• [Data entries]:
━━━━

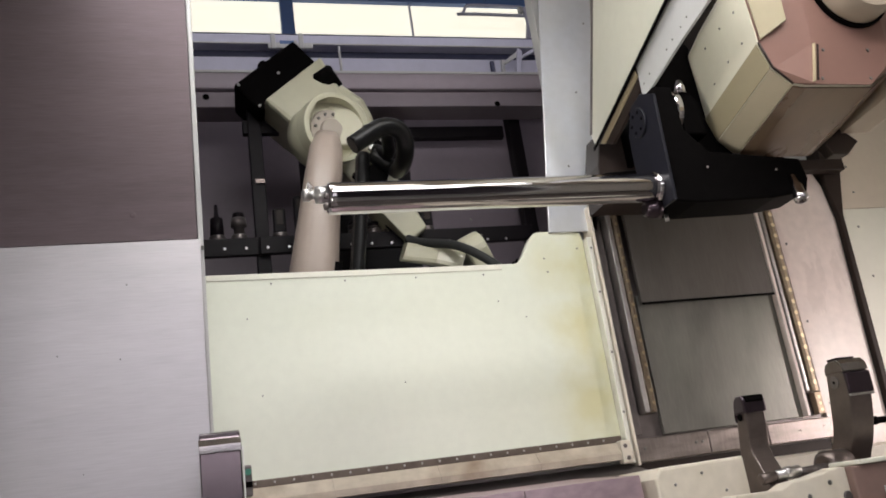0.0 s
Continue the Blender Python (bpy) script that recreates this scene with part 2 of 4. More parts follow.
def frame_of(way, up=(0, 0, 1)):
    d = Vector(way).normalized()
    u = Vector(up)
    if abs(d.dot(u.normalized())) > 0.98:
        u = V(1, 0, 0)
    s = d.cross(u).normalized()
    return d, s, s.cross(d).normalized()


def cyl(bm, p0, p1, r0, r1=None, n=32, bev=0.0):
    """A round bar from p0 to p1."""
    r1 = r0 if r1 is None else r1
    p0, p1 = Vector(p0), Vector(p1)
    d, s, u = frame_of(p1 - p0)
    ring = [(math.cos(2 * math.pi * i / n), math.sin(2 * math.pi * i / n)) for i in range(n)]
    b = min(bev, (p1 - p0).length * 0.45)
    steps = [(p0, r0)] if not b else [(p0, r0 - b), (p0 + d * b, r0)]
    steps += [(p1, r1)] if not b else [(p1 - d * b, r1), (p1, r1 - b)]
    return lathe_rings(bm, steps, s, u, ring)


def lathe_rings(bm, steps, s, u, ring):
    loops = [[bm.verts.new(p + (s * c + u * k) * r) for c, k in ring] for p, r in steps]
    n = len(ring)
    fs = [bm.faces.new(loops[0]), bm.faces.new(loops[-1][::-1])]
    for a, b in zip(loops, loops[1:]):
        for i in range(n):
            f = bm.faces.new((a[i], b[i], b[(i + 1) % n], a[(i + 1) % n]))
            f.smooth = True
            fs.append(f)
    bmesh.ops.recalc_face_normals(bm, faces=fs)
    return bm


def turned(bm, p0, way, prof, n=32):
    """A turned body: (distance along, radius) pairs."""
    d, s, u = frame_of(way)
    ring = [(math.cos(2 * math.pi * i / n), math.sin(2 * math.pi * i / n)) for i in range(n)]
    return lathe_rings(bm, [(Vector(p0) + d * a, max(r, 0.0004)) for a, r in prof], s, u, ring)


def pipe(bm, p0, way, r_out, r_in, length, n=40):
    """A ring or tube with a bore."""
    d, s, u = frame_of(way)
    p0 = Vector(p0)
    c = 0.08 * (r_out - r_in)
    prof = [(0, r_in), (0, r_out - c), (c, r_out), (length - c, r_out), (length, r_out - c), (length, r_in)]
    loops = [[bm.verts.new(p0 + d * a + (s * math.cos(2 * math.pi * i / n) + u * math.sin(2 * math.pi * i / n)) * r)
              for i in range(n)] for a, r in prof]
    fs = []
    for a, b in zip(loops, loops[1:] + loops[:1]):
        for i in range(n):
            fs.append(bm.faces.new((a[i], b[i], b[(i + 1) % n], a[(i + 1) % n])))
    bmesh.ops.recalc_face_normals(bm, faces=fs)
    return bm


def spline(pts, step=8):
    """A smooth line through points (Catmull-Rom)."""
    P = [Vector(p) for p in pts]
    P = [P[0] * 2 - P[1]] + P + [P[-1] * 2 - P[-2]]
    out = []
    for a, b, c, d in zip(P, P[1:], P[2:], P[3:]):
        for i in range(step):
            t = i / step
            out.append(0.5 * ((2 * b) + (c - a) * t + (2 * a - 5 * b + 4 * c - d) * t * t + (3 * b - a - 3 * c + d) * t ** 3))
    return out + [P[-2]]


def hose(bm, pts, r, n=14, step=8, ribs=0.0):
    """A bent tube through points; ribs swell it in rings."""
    line = spline(pts, step)
    s = None
    loops = []
    for i, p in enumerate(line):
        d = (line[min(i + 1, len(line) - 1)] - line[max(i - 1, 0)]).normalized()
        s = frame_of(d)[1] if s is None else (s - d * s.dot(d)).normalized()
        u = d.cross(s)
        k = r * (1 + ribs * (i % 2))
        loops.append([bm.verts.new(p + (s * math.cos(2 * math.pi * j / n) + u * math.sin(2 * math.pi * j / n)) * k) for j in range(n)])
    fs = [bm.faces.new(loops[0]), bm.faces.new(loops[-1][::-1])]
    for a, b in zip(loops, loops[1:]):
        for j in range(n):
            f = bm.faces.new((a[j], b[j], b[(j + 1) % n], a[(j + 1) % n]))
            f.smooth = True
            fs.append(f)
    bmesh.ops.recalc_face_normals(bm, faces=fs)
    return bm


def loft(bm, sections, bev=0.0, smooth=False):
    """A skin over cross-sections with equal numbers of points, closed at both ends."""
    loops = [[bm.verts.new(p) for p in sec] for sec in sections]
    n = len(loops[0])
    fs = [bm.faces.new(loops[0]), bm.faces.new(loops[-1][::-1])]
    for a, b in zip(loops, loops[1:]):
        for i in range(n):
            f = bm.faces.new((a[i], b[i], b[(i + 1) % n], a[(i + 1) % n]))
            f.smooth = smooth
            fs.append(f)
    bmesh.ops.recalc_face_normals(bm, faces=fs)
    if bev > 0:
        bmesh.ops.bevel(bm, geom=list({e for f in fs for e in f.edges}), offset=bev, segments=2, affect="EDGES", profile=0.5)
    return bm


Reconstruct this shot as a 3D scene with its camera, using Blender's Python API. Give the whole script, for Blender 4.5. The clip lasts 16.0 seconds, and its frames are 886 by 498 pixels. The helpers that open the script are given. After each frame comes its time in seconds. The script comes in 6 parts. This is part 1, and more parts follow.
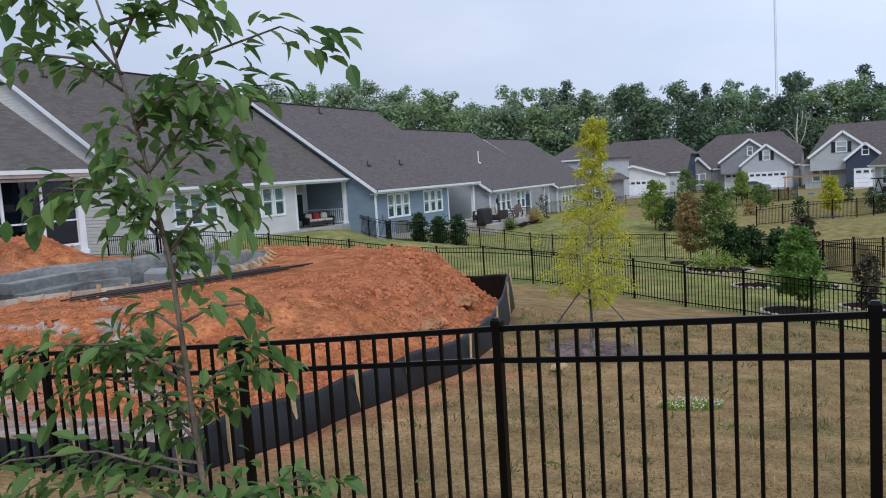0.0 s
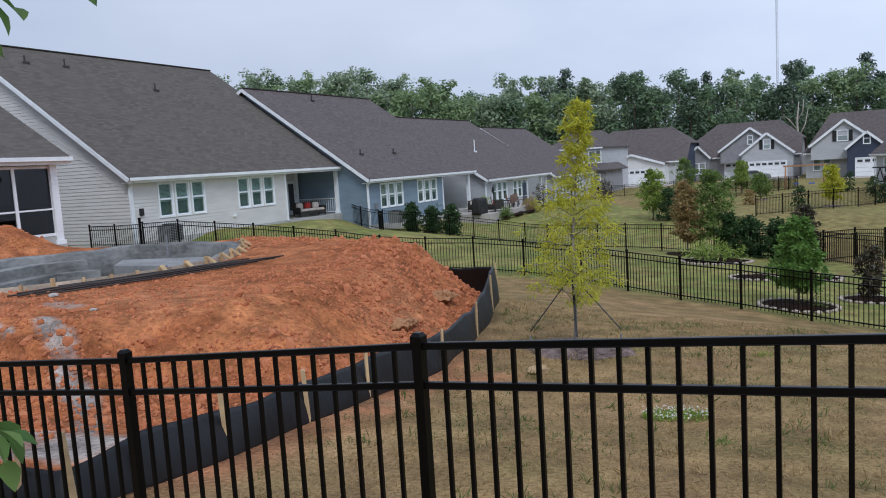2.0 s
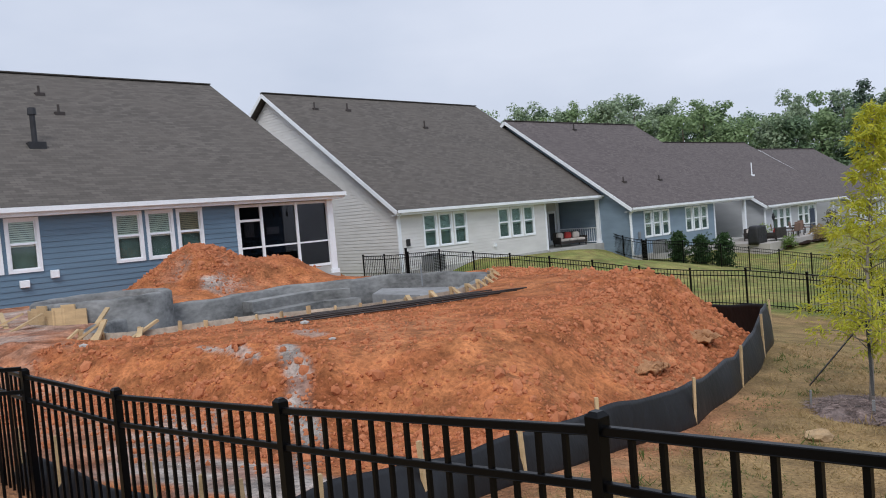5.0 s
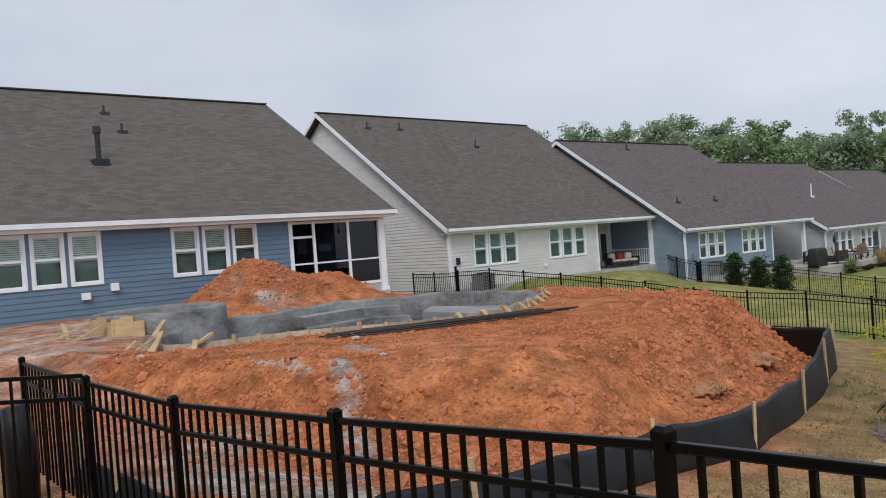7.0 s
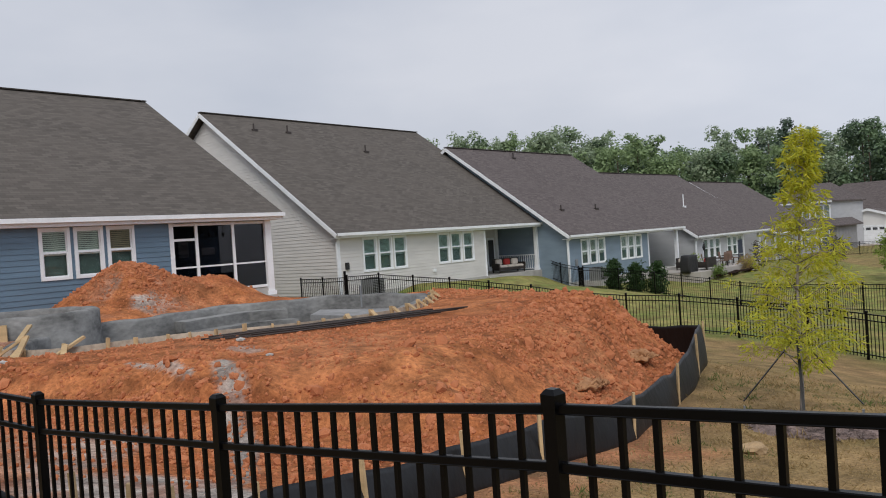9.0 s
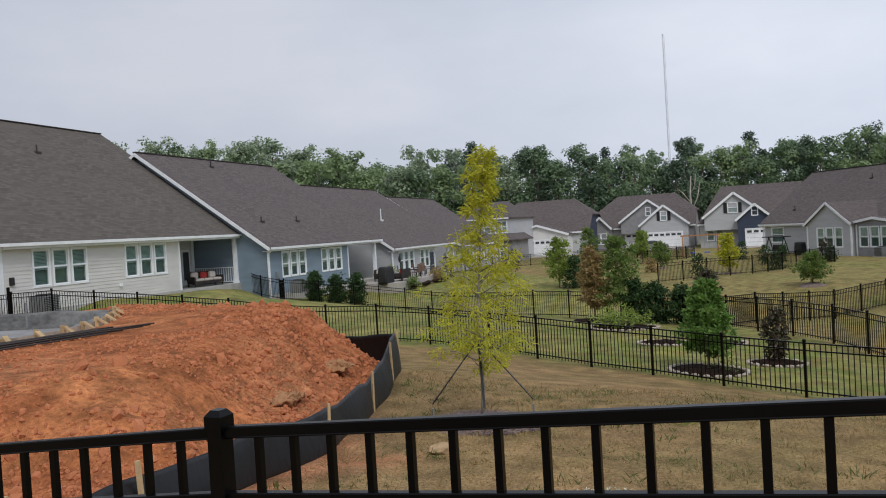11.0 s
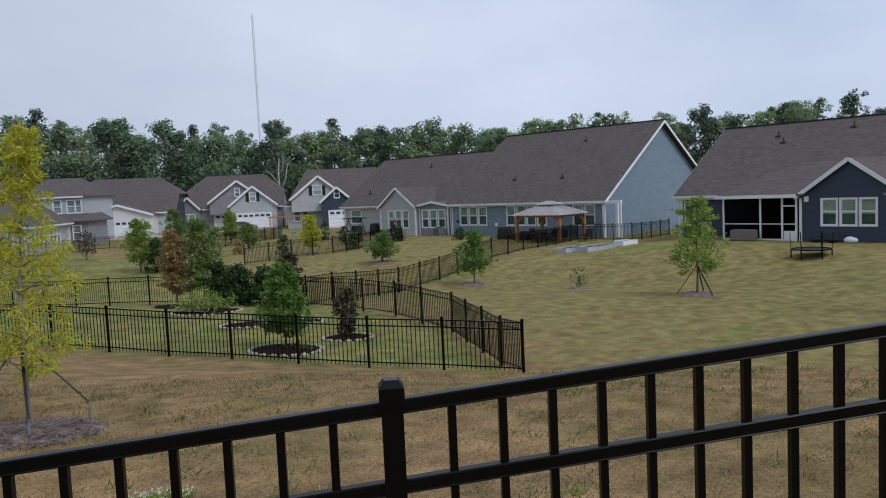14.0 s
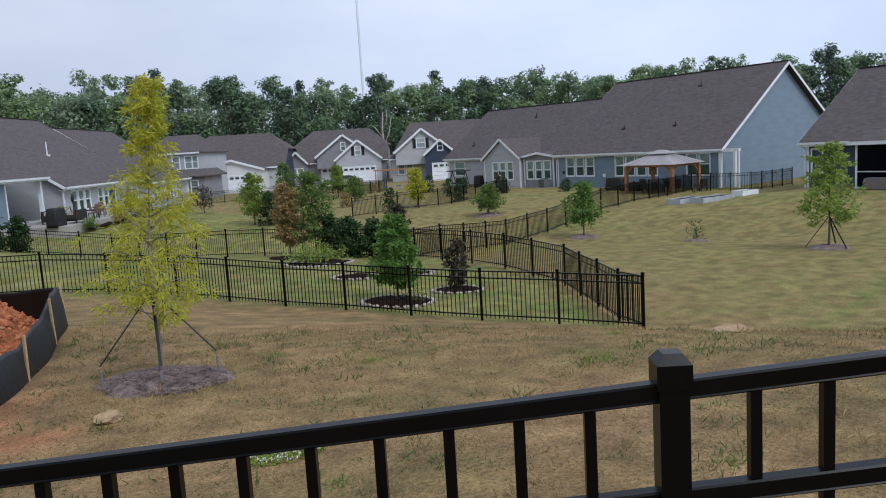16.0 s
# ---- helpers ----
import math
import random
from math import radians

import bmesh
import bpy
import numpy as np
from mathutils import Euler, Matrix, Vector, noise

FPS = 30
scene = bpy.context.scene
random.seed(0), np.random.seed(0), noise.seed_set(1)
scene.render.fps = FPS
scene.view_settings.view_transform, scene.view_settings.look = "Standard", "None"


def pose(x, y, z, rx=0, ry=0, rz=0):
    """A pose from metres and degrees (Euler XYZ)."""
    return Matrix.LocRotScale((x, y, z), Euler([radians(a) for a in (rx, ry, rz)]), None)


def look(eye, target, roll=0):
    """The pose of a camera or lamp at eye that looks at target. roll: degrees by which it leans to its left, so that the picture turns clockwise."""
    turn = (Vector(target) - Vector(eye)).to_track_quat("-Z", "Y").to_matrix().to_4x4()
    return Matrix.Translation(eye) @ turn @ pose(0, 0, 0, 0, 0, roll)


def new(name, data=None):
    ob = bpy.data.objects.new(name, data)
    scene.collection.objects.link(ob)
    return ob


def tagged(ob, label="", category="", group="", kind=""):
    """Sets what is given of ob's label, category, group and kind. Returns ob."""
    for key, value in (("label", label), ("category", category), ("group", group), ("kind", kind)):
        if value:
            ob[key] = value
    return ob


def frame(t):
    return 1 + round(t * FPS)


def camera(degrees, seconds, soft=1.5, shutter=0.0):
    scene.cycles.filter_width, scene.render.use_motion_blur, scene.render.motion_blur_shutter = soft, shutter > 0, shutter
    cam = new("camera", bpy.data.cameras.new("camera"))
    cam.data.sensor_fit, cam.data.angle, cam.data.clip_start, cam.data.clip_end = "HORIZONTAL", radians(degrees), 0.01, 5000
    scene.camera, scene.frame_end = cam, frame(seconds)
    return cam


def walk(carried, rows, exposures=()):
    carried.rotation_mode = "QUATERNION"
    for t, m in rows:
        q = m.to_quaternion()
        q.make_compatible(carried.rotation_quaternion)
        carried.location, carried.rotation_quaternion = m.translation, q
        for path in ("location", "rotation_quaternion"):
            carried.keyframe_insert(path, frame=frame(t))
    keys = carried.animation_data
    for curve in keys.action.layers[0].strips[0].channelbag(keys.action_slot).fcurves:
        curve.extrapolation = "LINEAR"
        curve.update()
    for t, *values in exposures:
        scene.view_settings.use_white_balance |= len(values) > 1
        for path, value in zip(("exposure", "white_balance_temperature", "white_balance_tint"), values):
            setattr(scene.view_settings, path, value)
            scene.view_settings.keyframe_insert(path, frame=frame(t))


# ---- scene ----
cam = camera(60.3, 16.0, soft=1.05)
EXPOSURES = [(0, 0.27, 5700, 10), (1, 0.26, 5700, 10), (2, 0.21, 5700, 10), (3.5, 0.41, 6000, 10), (5, 0.36, 6050, 10), (9, 0.19, 6450, 10), (10, 0.16, 6200, 10), (12.5, 0.02, 6550, 10), (13.5, -0.04, 6050, 10), (14.5, 0.0, 5800, 10), (15.5, 0.10, 5750, 10), (16, 0.20, 5750, 10)]
PATH = [
    (0, (0.11, -0.373, 2.067), (0.047, 1.617, 1.874), -3.6),
    (0.5, (0.231, -0.183, 2.055), (0.246, 1.807, 1.854), -3.4),
    (1, (0.271, 0.112, 2.044), (0.302, 2.1, 1.832), -3.4),
    (1.5, (0.414, 0.279, 2.009), (0.379, 2.267, 1.789), -3.6),
    (2, (0.493, 0.483, 1.995), (0.428, 2.47, 1.775), -3.6),
    (2.5, (0.516, 0.633, 1.984), (0.316, 2.609, 1.747), -4.0),
    (3, (0.621, 0.849, 1.961), (0.224, 2.797, 1.751), -4.6),
    (3.5, (0.681, 1.159, 1.934), (0.25, 3.104, 1.75), -4.7),
    (4, (0.657, 1.297, 1.92), (0.231, 3.244, 1.746), -4.6),
    (4.5, (0.684, 1.329, 1.938), (0.117, 3.24, 1.776), -4.6),
    (5, (0.714, 1.441, 1.917), (-0.021, 3.299, 1.826), -4.8),
    (5.2, (0.701, 1.416, 1.918), (-0.093, 3.25, 1.849), -4.6),
    (7.3, (0.662, 1.486, 1.859), (-0.187, 3.297, 1.835), -4.2),
    (7.5, (0.665, 1.505, 1.846), (-0.09, 3.357, 1.823), -4.2),
    (8, (0.658, 1.508, 1.814), (-0.016, 3.391, 1.788), -4.2),
    (8.5, (0.637, 1.497, 1.781), (0.006, 3.394, 1.758), -4.0),
    (9, (0.631, 1.492, 1.745), (0.052, 3.406, 1.715), -3.9),
    (9.5, (0.626, 1.532, 1.715), (0.21, 3.488, 1.676), -4.0),
    (10, (0.633, 1.756, 1.66), (0.492, 3.75, 1.608), -4.1),
    (12.3, (0.751, 1.543, 1.823), (1.222, 3.487, 1.796), -3.0),
    (12.5, (0.75, 1.514, 1.838), (1.299, 3.437, 1.807), -3.1),
    (13, (0.784, 1.452, 1.855), (1.565, 3.292, 1.798), -3.0),
    (13.5, (0.898, 1.477, 1.83), (1.888, 3.211, 1.707), -2.9),
    (14, (1.009, 1.499, 1.821), (2.156, 3.13, 1.665), -2.6),
    (14.5, (1.065, 1.505, 1.807), (2.286, 3.079, 1.628), -2.4),
    (15, (0.95, 1.634, 1.798), (2.084, 3.265, 1.57), -2.7),
    (15.5, (0.92, 1.854, 1.786), (1.933, 3.556, 1.509), -3.1),
    (16, (1.004, 2.03, 1.755), (1.913, 3.792, 1.49), -3.5),
]
walk(cam, [(t, look(eye, target, roll)) for t, eye, target, roll in PATH], EXPOSURES)

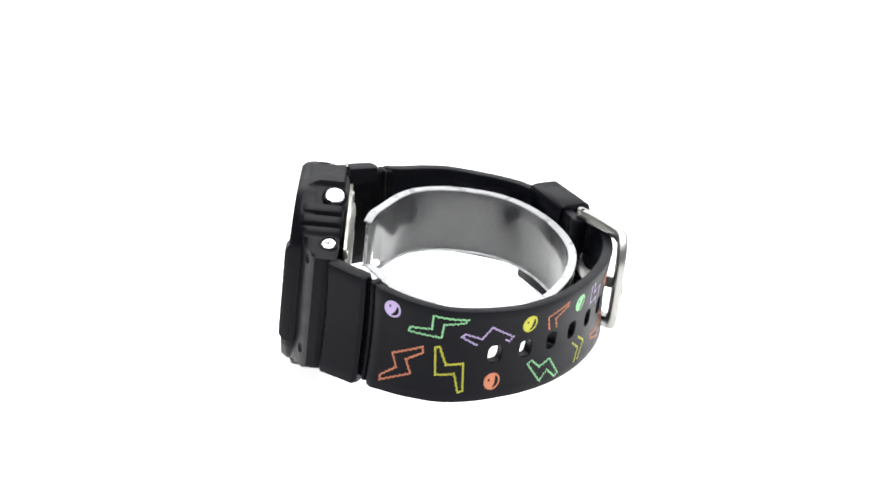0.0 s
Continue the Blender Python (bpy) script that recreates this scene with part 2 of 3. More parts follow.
def strap_bm(band, s0, s1, thick, half, holes=(), tip=False, end_round=0.3, step=1.3, sunk=0.0):
    """A strip with rounded edges and through holes, between s0 and s1."""
    st = []
    marks = [(h - 2.3, h + 2.3) for h in sorted(holes)]
    cur = s0
    for a, b in marks + [(s1, s1)]:
        n = max(1, round((a - cur) / step))
        st += [cur + (a - cur) * i / n for i in range(n)]
        if b > a:
            st += [a + (b - a) * i / 4 for i in range(4)]
        cur = b
    st.append(s1)
    zi = [-2.3, -1.15, 0.0, 1.15, 2.3]
    bm = bmesh.new()
    outer, inner = [], []
    for k, s in enumerate(st):
        h = half(s) if callable(half) else half
        if tip:
            u = max(0.0, (s - (s1 - 7.0)) / 7.0)
            h = max(0.8, h * math.sqrt(max(0.0, 1 - u ** 2.6)))
        e = min(end_round, thick * 0.4) if k in (0, len(st) - 1) else 0.0
        lift = hole_mid(s) - band.mid(s) if holes else 0.0
        hi = [z * min(1, h / 4) + lift * min(1, h / 8) for z in zi]
        zs = [-h, -h + 0.12, -h + 0.4, -h * 0.75 - 0.5, -h * 0.5] + hi + [h * 0.5, h * 0.75 + 0.5, h - 0.4, h - 0.12, h]
        ds = [0.55, 0.18, 0.03] + [0.0] * (len(zs) - 6) + [0.03, 0.18, 0.55]
        m = band.mid(s)
        outer.append([bm.verts.new(V(*band.at(s, m + z * (1 - e * 0.02), sunk + min(d + e, thick / 2)))) for z, d in zip(zs, ds)])
        inner.append([bm.verts.new(V(*band.at(s, m + z * (1 - e * 0.02), sunk + max(thick - d - e, thick / 2)))) for z, d in zip(zs, ds)])
    nz = len(outer[0])
    j0 = 5
    cut = set()
    for a, b in marks:
        i0 = min(range(len(st)), key=lambda i: abs(st[i] - a))
        for i in range(i0, i0 + 4):
            for j in range(j0, j0 + 4):
                cut.add((i, j))
        sc = (a + b) / 2
        m = hole_mid(sc)
        rim_idx = [(i0 + i, j0) for i in range(4)] + [(i0 + 4, j0 + j) for j in range(4)] + [(i0 + 4 - i, j0 + 4) for i in range(4)] + [(i0, j0 + 4 - j) for j in range(4)]
        walls = []
        for grid, d0, d1, wa, wb in ((outer, 0.0, 0.25, 1.75, 1.62), (inner, thick, thick - 0.25, 2.1, 2.0)):
            rim = [grid[i][j] for i, j in rim_idx]
            r1, r2 = [], []
            for i, j in rim_idx:
                ds_, dz = st[i] - sc, (j - j0 - 2) * 1.15
                ang = math.atan2(dz, ds_)
                c, sn = math.cos(ang), math.sin(ang)
                k = 1 / (abs(c) ** 3.6 + abs(sn) ** 3.6) ** (1 / 3.6)
                for lst, w, dd in ((r1, wa, d0), (r2, wb, d1)):
                    lst.append(bm.verts.new(V(*band.at(sc + c * k * w, m + sn * k * min(w * 1.18, 2.25), dd))))
            bridge(bm, rim, r1)
            bridge(bm, r1, r2)
            walls.append(r2)
        bridge(bm, walls[0], walls[1])
    for i in range(len(st) - 1):
        for j in range(nz - 1):
            if (i, j) not in cut:
                bm.faces.new((outer[i][j], outer[i + 1][j], outer[i + 1][j + 1], outer[i][j + 1]))
                bm.faces.new((inner[i][j], inner[i][j + 1], inner[i + 1][j + 1], inner[i + 1][j]))
        for j in (0, nz - 1):
            bm.faces.new((outer[i][j], inner[i][j], inner[i + 1][j], outer[i + 1][j]))
    for i in (0, len(st) - 1):
        for j in range(nz - 1):
            bm.faces.new((outer[i][j], outer[i][j + 1], inner[i][j + 1], inner[i][j]))
    return bm


def ribbon_bm(band, s0, s1, d0, d1, half, step=1.8):
    """A thin square bar along a band."""
    n = round((s1 - s0) / step)
    bm = bmesh.new()
    rings = []
    for i in range(n + 1):
        s = s0 + (s1 - s0) * i / n
        m = band.mid(s)
        rings.append([band.at(s, m - half, d0), band.at(s, m + half, d0), band.at(s, m + half, d1), band.at(s, m - half, d1)])
    loft(bm, rings)
    return bm


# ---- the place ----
def studio_table():
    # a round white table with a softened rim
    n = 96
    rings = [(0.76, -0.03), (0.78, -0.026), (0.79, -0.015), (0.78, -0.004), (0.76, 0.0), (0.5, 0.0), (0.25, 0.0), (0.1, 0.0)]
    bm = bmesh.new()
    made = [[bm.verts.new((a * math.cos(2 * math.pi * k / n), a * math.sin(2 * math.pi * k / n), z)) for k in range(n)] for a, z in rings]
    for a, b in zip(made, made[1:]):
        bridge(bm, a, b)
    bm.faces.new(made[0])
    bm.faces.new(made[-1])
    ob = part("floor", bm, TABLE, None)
    return tagged(ob, "seamless white studio table surface with an added glow", "floor", kind="structure")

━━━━

• [Stated problem]: Your task is to transcribe only the lines from the line containing "keys = carried.animation_data" through the line containing "scene.view_settings.keyframe_insert(path, frame=frame(t))", word for word.

• [Written solution]:
    keys = carried.animation_data
    for curve in keys.action.layers[0].strips[0].channelbag(keys.action_slot).fcurves:
        curve.extrapolation = "LINEAR"
        curve.update()
    for t, *values in exposures:
        scene.view_settings.use_white_balance |= len(values) > 1
        for path, value in zip(("exposure", "white_balance_temperature", "white_balance_tint"), values):
            setattr(scene.view_settings, path, value)
            scene.view_settings.keyframe_insert(path, frame=frame(t))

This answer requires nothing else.